───── SUPPLIED RECORDS

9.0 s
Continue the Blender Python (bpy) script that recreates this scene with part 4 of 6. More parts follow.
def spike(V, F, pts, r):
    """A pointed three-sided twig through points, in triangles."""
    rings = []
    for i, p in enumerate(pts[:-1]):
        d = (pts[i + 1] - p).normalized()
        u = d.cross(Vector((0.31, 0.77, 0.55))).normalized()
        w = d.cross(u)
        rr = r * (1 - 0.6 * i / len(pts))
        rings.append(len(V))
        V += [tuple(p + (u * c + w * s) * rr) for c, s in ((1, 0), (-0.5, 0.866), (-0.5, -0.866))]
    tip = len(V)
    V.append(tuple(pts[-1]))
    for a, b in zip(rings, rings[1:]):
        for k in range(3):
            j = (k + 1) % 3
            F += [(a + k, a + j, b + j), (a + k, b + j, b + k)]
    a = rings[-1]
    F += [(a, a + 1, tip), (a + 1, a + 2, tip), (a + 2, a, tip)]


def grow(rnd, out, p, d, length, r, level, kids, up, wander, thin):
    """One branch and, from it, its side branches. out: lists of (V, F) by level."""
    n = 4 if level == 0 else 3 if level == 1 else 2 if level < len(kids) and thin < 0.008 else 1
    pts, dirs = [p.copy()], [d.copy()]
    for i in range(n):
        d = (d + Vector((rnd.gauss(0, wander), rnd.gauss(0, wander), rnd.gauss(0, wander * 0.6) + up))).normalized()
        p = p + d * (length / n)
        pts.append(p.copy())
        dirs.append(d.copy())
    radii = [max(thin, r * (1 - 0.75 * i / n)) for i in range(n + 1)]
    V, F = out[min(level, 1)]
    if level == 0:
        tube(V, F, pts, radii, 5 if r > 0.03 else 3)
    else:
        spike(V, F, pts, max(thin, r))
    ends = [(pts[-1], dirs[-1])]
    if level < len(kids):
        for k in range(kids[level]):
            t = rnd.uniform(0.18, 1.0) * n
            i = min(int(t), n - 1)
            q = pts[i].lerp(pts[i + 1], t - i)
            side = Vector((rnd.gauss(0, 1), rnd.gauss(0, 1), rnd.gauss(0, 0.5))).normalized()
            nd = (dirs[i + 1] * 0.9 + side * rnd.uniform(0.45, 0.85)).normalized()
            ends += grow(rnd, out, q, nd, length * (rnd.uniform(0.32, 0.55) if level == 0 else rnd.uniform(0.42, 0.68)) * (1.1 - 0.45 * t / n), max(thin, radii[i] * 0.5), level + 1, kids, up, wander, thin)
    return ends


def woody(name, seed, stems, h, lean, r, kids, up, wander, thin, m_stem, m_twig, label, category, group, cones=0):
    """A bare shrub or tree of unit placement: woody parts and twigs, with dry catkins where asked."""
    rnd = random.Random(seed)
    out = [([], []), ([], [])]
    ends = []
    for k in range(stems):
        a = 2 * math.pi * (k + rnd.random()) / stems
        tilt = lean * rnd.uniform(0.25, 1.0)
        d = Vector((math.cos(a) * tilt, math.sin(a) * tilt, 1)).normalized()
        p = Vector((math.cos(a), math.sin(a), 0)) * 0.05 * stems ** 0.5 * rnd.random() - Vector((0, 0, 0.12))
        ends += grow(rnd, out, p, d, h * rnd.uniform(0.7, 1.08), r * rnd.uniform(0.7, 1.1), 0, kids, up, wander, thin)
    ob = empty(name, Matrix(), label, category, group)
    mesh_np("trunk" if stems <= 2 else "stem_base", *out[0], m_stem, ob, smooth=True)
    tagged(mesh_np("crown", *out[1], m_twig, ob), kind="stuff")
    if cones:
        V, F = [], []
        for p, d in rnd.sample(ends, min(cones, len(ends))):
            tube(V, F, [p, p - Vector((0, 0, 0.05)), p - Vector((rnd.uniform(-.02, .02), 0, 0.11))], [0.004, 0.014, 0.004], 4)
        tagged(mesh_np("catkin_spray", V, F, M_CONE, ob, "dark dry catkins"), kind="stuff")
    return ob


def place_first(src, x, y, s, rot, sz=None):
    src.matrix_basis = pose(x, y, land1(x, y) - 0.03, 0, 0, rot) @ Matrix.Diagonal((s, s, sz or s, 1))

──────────
───── SUPPLIED RECORDS

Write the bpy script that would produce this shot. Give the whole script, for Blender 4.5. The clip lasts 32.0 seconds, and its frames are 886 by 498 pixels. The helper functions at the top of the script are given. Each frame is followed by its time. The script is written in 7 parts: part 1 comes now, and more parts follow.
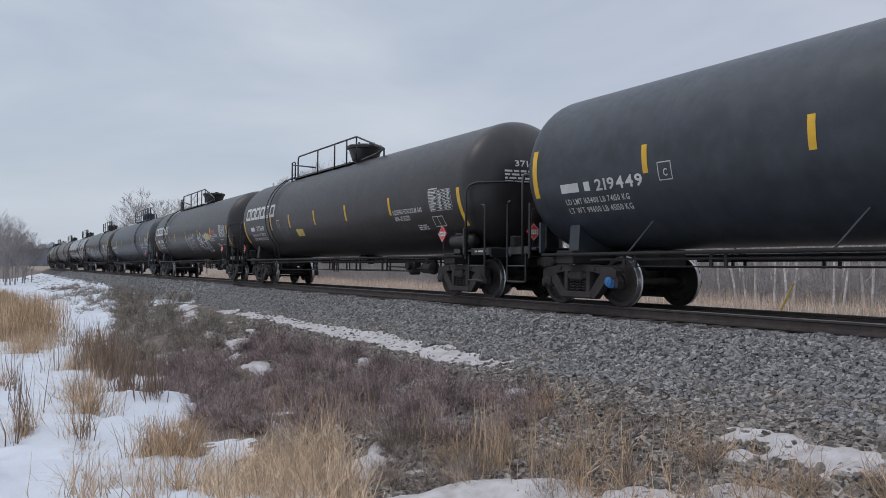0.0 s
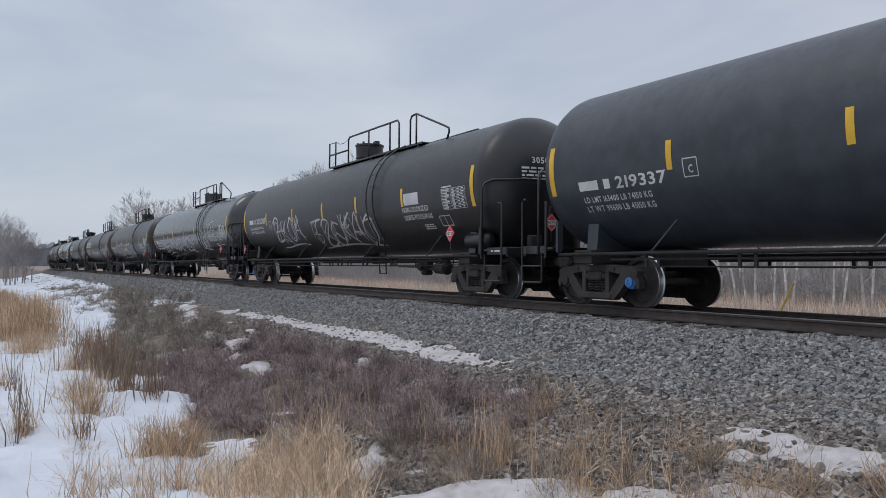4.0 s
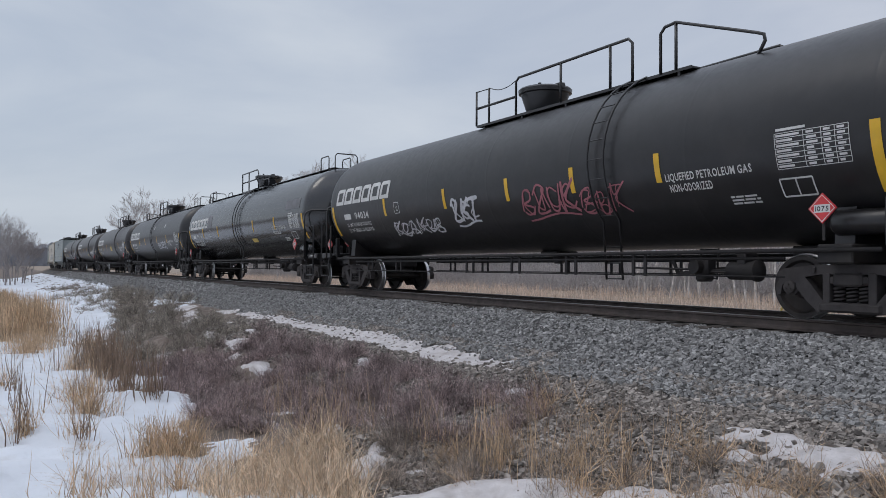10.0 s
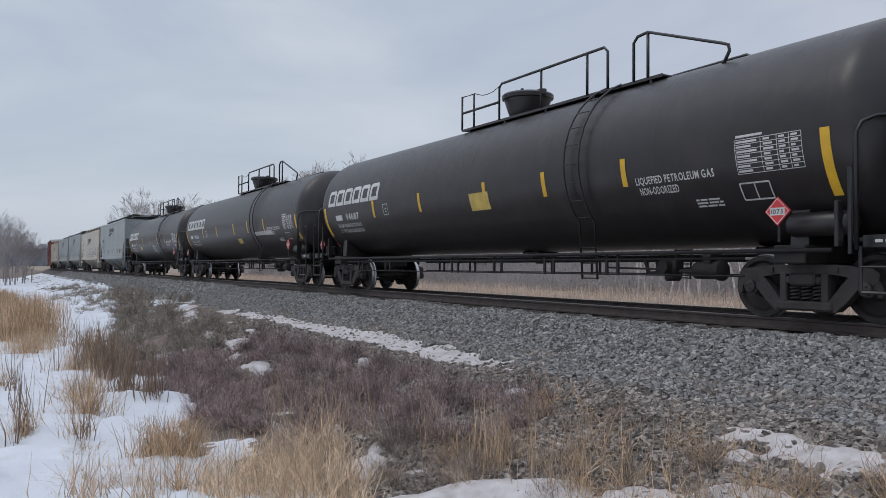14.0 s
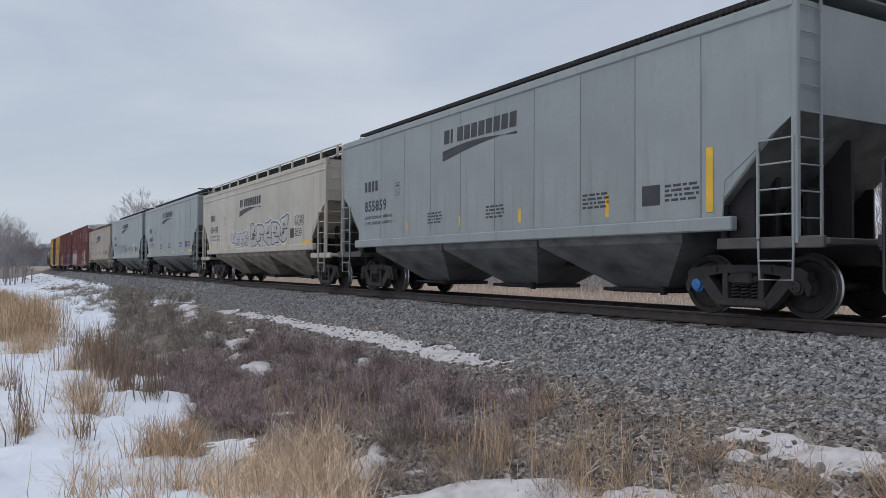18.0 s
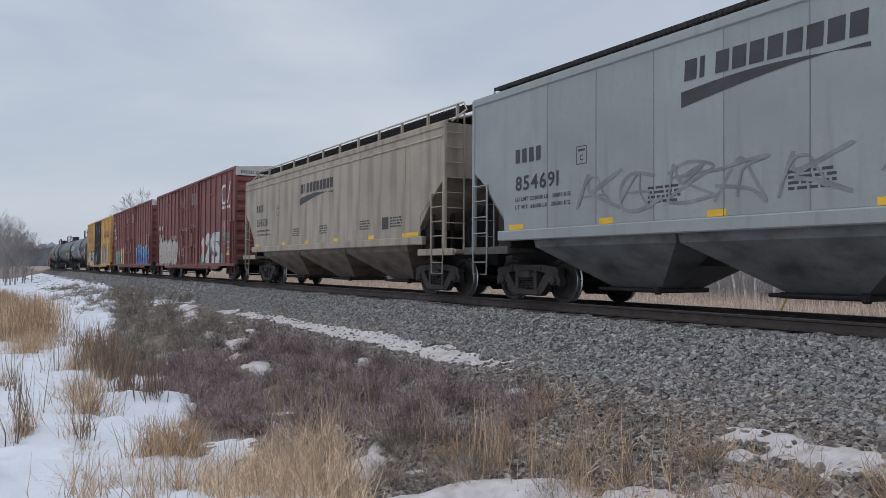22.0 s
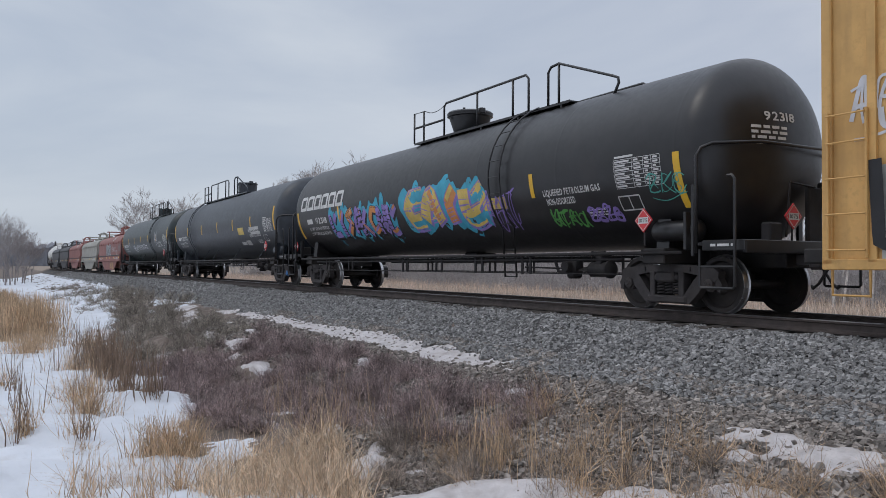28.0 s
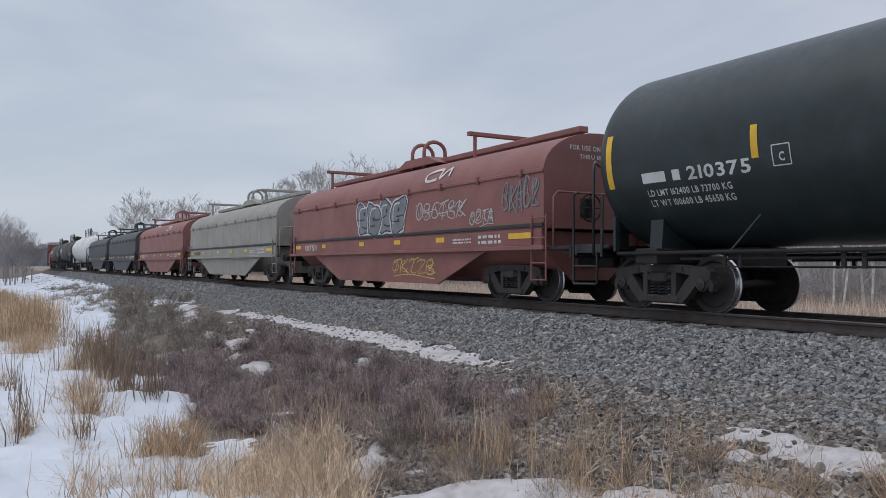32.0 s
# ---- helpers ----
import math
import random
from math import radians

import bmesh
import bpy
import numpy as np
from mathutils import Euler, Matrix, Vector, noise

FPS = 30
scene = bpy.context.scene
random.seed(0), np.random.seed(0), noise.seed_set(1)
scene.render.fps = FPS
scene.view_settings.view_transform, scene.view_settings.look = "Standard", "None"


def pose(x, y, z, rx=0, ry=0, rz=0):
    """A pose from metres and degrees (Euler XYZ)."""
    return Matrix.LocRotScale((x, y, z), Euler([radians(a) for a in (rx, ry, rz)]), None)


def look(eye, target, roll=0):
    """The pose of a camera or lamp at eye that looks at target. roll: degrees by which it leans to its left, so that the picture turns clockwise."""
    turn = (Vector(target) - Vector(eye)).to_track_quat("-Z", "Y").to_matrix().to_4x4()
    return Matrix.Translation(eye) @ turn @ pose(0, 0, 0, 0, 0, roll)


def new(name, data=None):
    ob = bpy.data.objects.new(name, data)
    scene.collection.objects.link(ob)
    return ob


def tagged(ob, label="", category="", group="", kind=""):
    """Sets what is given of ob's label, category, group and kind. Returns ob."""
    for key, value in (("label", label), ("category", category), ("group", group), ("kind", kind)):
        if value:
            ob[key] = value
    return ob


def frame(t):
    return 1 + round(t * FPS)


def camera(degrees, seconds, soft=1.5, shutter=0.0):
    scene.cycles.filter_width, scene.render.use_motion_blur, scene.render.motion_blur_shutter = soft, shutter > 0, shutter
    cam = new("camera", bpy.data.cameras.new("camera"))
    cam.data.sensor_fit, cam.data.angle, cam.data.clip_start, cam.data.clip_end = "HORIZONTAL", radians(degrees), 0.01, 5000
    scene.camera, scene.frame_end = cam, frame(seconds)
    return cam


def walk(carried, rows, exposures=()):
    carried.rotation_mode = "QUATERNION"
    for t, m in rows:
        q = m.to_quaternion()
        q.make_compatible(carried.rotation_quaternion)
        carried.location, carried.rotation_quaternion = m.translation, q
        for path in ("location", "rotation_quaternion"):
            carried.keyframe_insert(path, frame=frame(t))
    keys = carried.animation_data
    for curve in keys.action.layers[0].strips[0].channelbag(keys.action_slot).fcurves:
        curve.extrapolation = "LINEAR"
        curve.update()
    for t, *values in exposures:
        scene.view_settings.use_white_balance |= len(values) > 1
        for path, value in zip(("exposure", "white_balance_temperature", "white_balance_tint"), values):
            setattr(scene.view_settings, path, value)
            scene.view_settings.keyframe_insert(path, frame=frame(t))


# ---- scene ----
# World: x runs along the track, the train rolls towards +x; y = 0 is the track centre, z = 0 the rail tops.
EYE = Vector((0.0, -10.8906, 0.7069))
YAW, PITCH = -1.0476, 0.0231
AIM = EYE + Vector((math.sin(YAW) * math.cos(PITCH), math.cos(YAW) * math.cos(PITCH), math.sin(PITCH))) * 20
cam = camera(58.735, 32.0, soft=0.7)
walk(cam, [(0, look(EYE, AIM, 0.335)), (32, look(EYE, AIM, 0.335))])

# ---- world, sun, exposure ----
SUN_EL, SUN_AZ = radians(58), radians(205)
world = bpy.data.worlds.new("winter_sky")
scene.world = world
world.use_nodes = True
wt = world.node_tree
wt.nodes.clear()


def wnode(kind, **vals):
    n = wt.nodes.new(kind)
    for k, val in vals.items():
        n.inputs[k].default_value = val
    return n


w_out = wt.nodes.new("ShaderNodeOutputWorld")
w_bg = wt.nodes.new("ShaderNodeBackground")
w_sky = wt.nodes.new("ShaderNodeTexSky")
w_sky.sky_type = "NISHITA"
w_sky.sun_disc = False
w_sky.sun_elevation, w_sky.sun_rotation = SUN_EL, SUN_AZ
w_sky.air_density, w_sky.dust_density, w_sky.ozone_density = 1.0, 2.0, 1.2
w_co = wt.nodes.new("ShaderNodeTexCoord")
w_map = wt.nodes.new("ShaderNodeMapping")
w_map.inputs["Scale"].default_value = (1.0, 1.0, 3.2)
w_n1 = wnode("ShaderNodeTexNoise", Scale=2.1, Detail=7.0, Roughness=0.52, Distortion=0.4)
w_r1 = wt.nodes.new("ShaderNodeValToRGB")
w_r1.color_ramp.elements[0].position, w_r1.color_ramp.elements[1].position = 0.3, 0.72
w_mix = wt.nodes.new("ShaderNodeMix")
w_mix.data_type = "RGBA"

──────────

Each line from the one bearing "return Matrix.Translation(eye) @" through the one bearing "for key, value" is to be duplicated without change; all remaining lines are to be left out.

    return Matrix.Translation(eye) @ turn @ pose(0, 0, 0, 0, 0, roll)


def new(name, data=None):
    ob = bpy.data.objects.new(name, data)
    scene.collection.objects.link(ob)
    return ob


def tagged(ob, label="", category="", group="", kind=""):
    """Sets what is given of ob's label, category, group and kind. Returns ob."""
    for key, value in (("label", label), ("category", category), ("group", group), ("kind", kind)):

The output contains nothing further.